TAMBUSSI, C.  y  ACOSTA HOSPITALECHE, C.. Antarctic birds (Neornithes) during the Cretaceous-Eocene times. Rev. Asoc. Geol. Argent. [online]. 2007, vol.62, n.4, pp. 604-617. ISSN 1851-8249.

Antarctic fossil birds can be confidently assigned to modern orders and families, such as a goose-like anseriform, two loon-like and a seriema-like, all recorded before the K/T boundary at the López de Bertodano Fomation. Also, the discovery of a ratite and a phororhacids from the uppermost levels of the Submeseta Allomember (Late Eocene), suggests that West Antarctica was functional to dispersal routes obligate terrestrial birds. Representatives of Falconiformes Polyborinae, Ciconiiformes, Phoenicoteriformes, Charadriiformes, Pelagornitidae and Diomedeidae constitute the non-penguin avian assemblages of the Eocene of La Meseta Formation.
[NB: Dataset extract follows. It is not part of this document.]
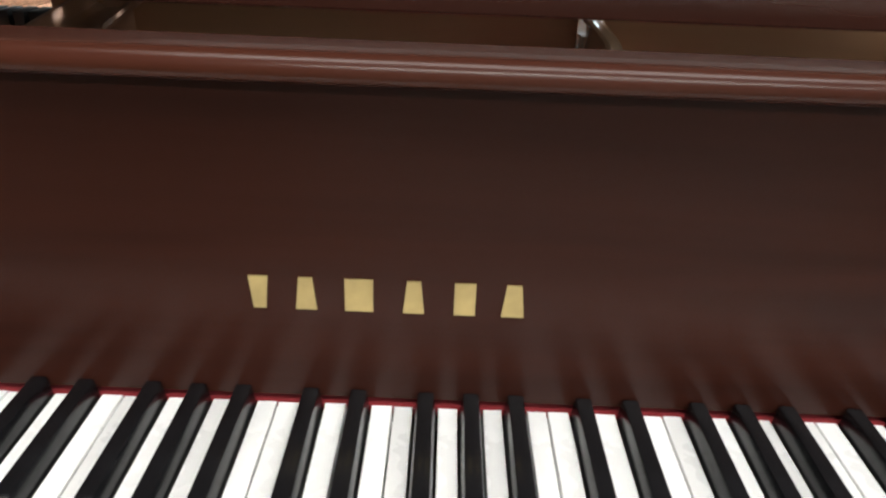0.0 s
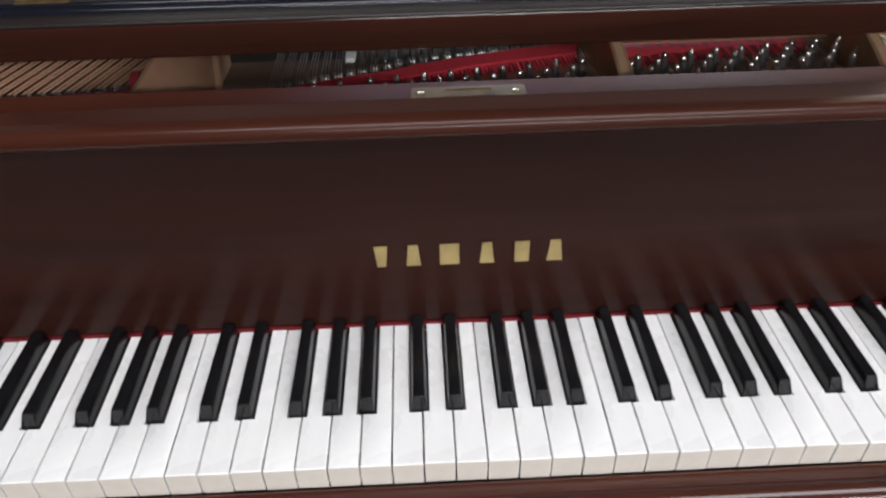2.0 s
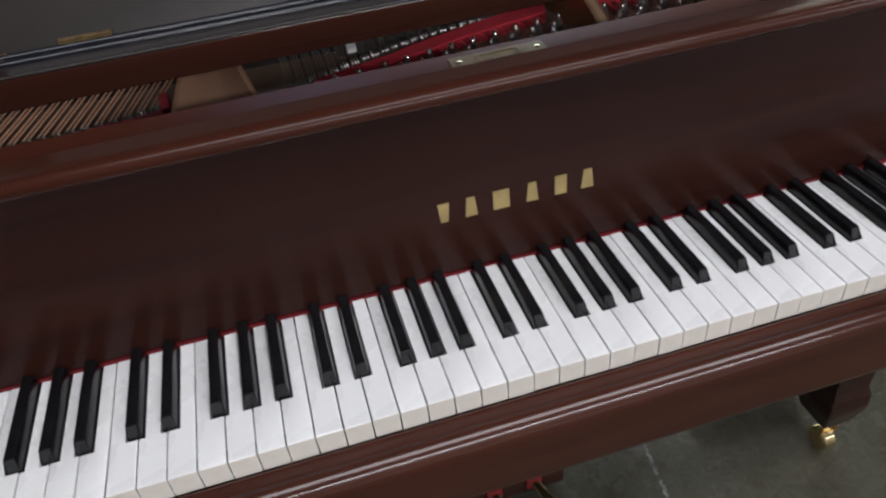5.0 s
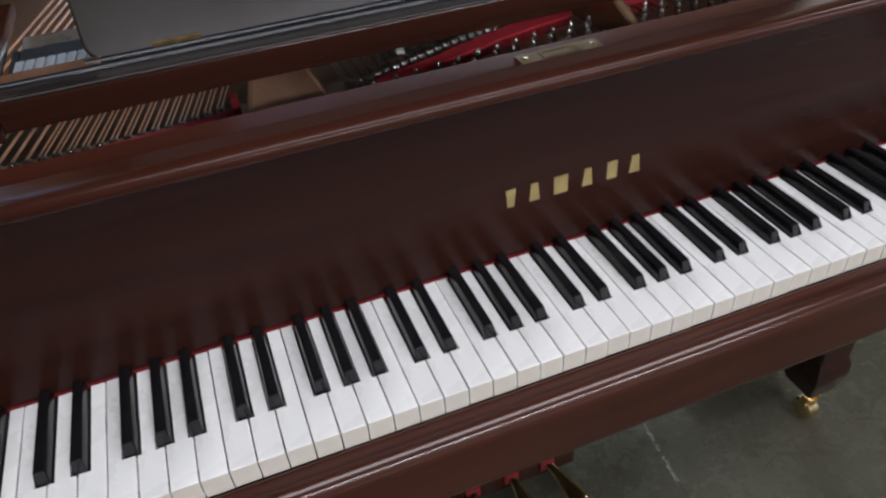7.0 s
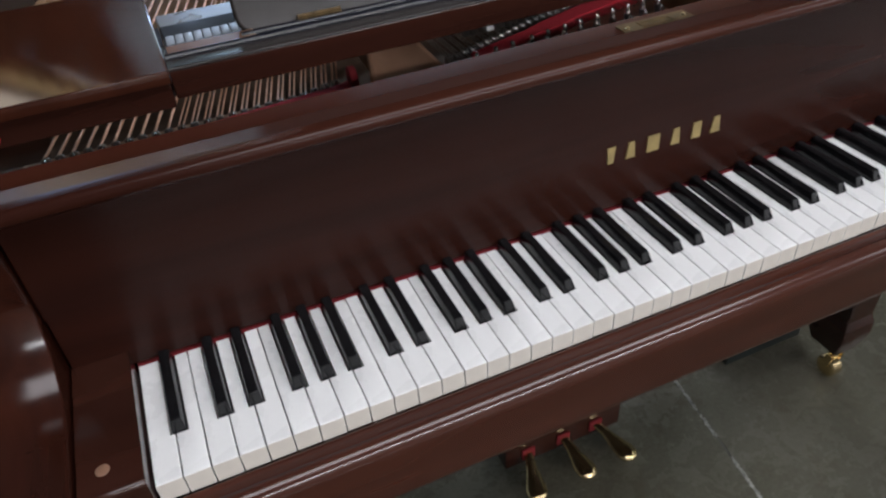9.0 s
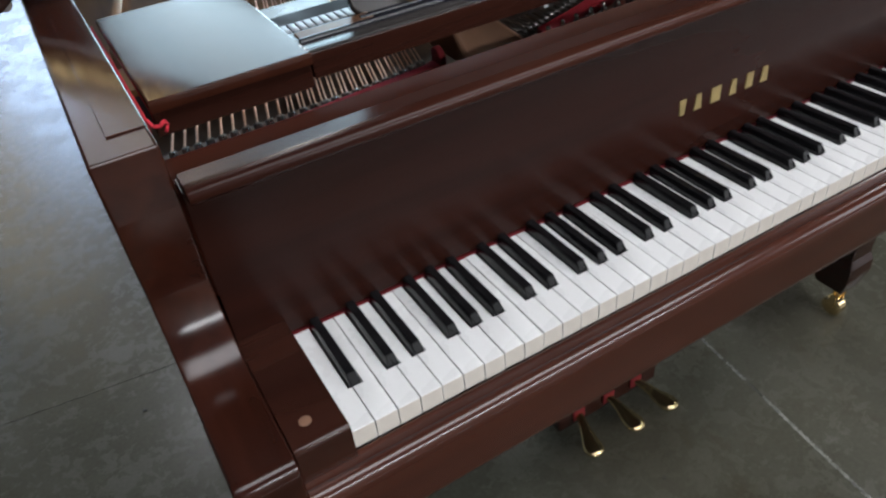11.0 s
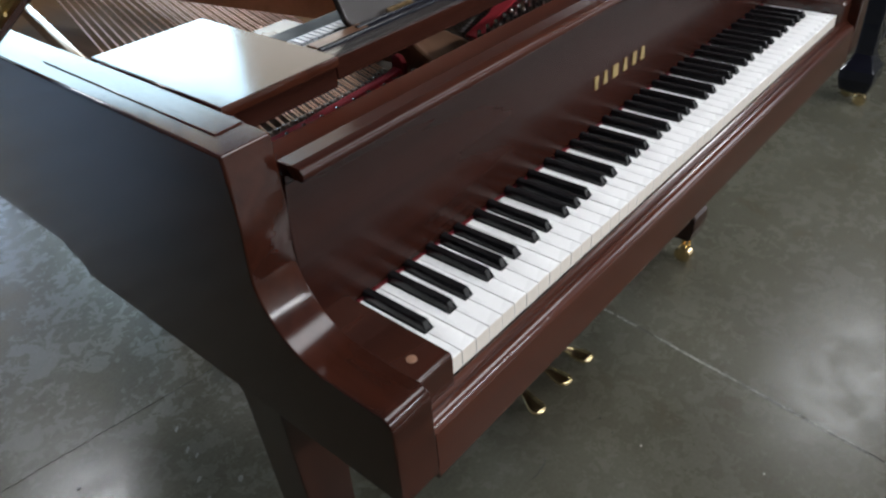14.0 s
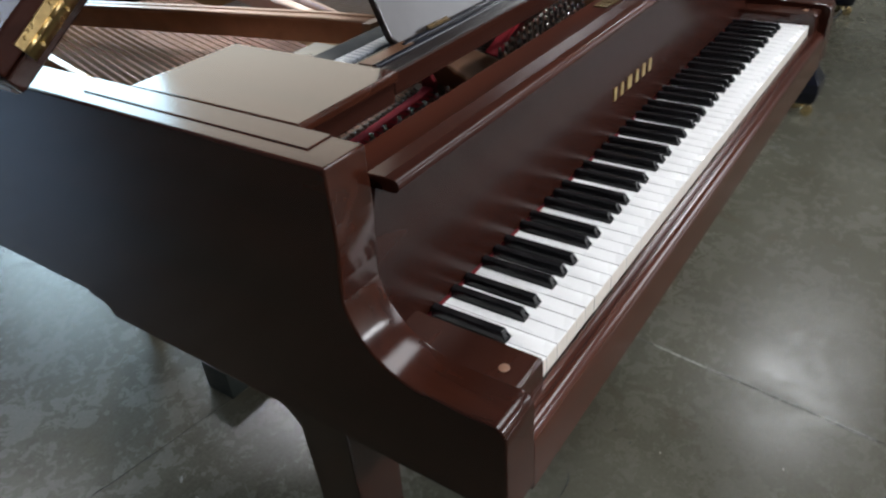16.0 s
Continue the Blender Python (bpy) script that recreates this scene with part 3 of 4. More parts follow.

Fifthteen Antarctic species of penguins have been described including the oldest penguin of West Antarctica, Croswallia unienwillia. The Anthropornis nordenskjoeldi Biozone (36.13 and 34.2 Ma, Late Eocene) is characterized by bearing one of the highest frequencies of penguin bones and the phospatic brachiopod Lingula., together with remains of Gadiforms, sharks and primitive mysticete whales. Anthropornis nordenskjoeldi, Delphinornis gracilis, D. arctowski, Archaeospheniscus lopdelli, and Palaeeudyptes antarcticus are exclusively of the La Meseta Formation. Anthropornis nordenskjoeldi was evidently the largest penguin recorded at the James Ross Basin, whereas Delphinornis arctowski is the smallest, and include one of the worldwide highest morphological and taxonomic penguin diversity living sympatrically. The progressive climate cooling of the Eocene could have affected the penguin populations, because of climatic changes linked with habitat availability and food web processes. However, there is not available evidence about Antarctic penguins' evolution after the end of the Eocene.

Palabras llave : Birds; Antarctica; Cretaceous; Paleogene.